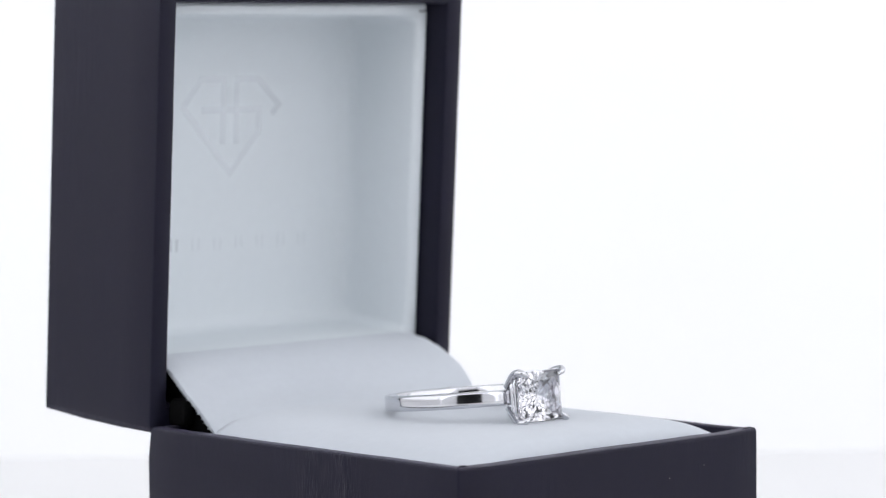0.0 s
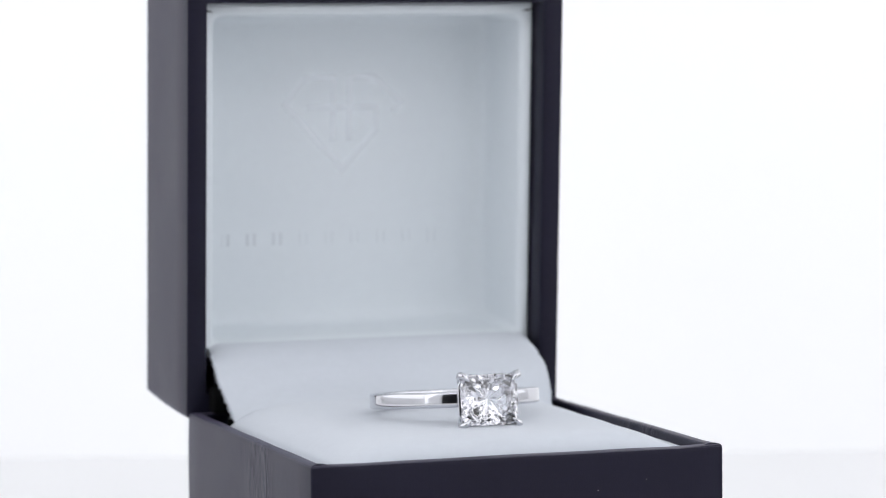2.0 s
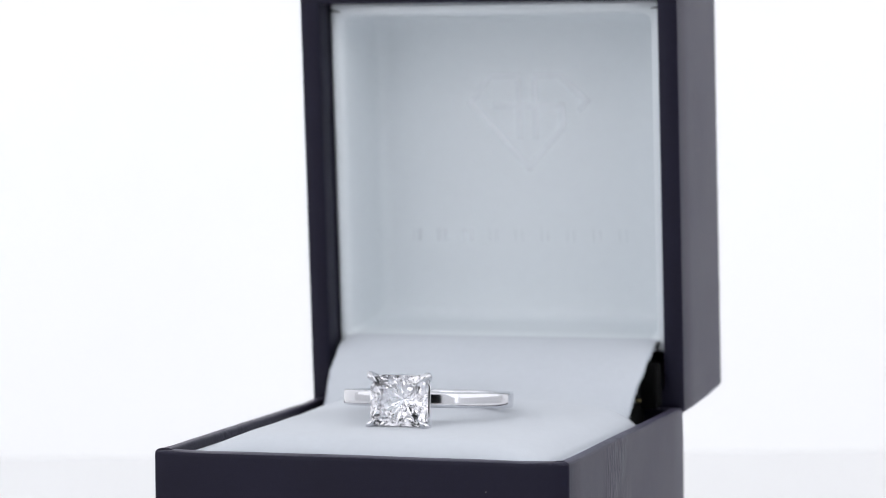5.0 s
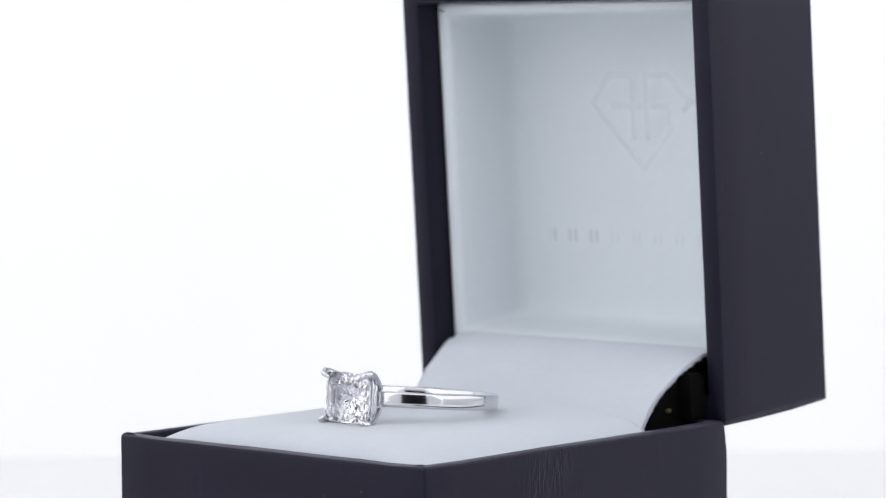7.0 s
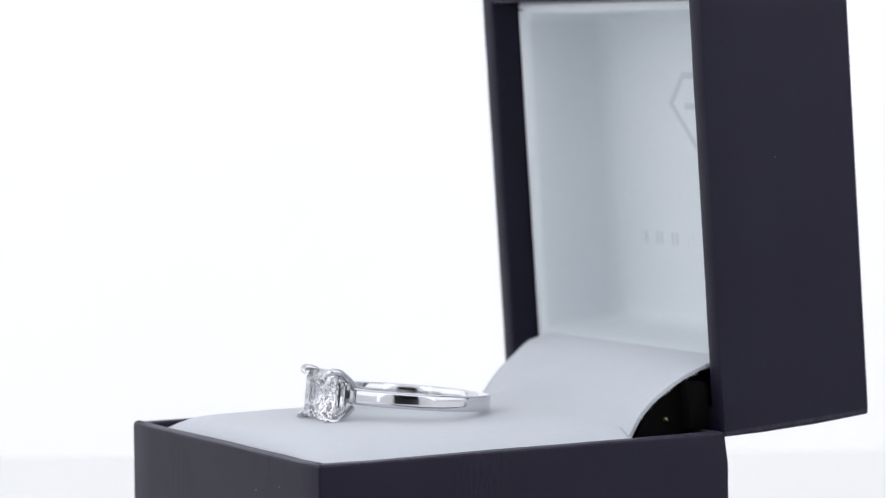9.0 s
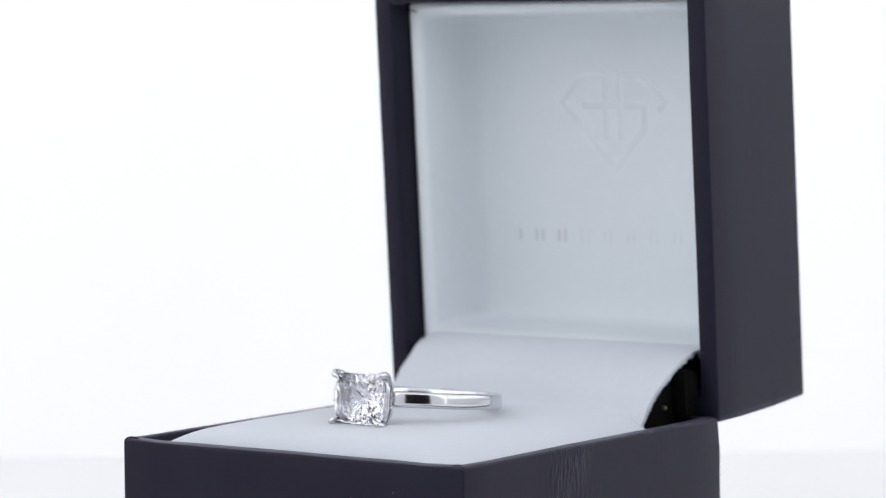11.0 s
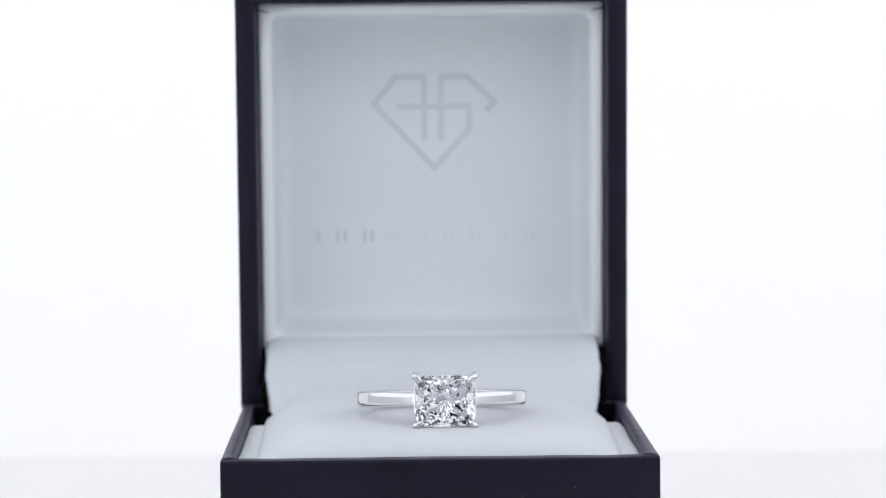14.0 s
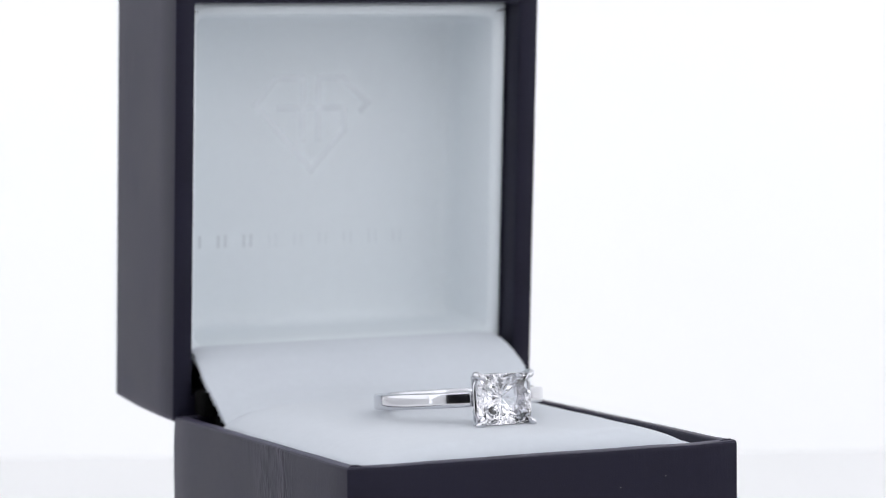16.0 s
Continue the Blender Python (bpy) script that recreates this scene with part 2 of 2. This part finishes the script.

The exercise — Transcribe the full listing above exactly, with the images removed.

Task result —
0.0 s
2.0 s
5.0 s
7.0 s
9.0 s
11.0 s
14.0 s
16.0 s
Continue the Blender Python (bpy) script that recreates this scene with part 2 of 2. This part finishes the script.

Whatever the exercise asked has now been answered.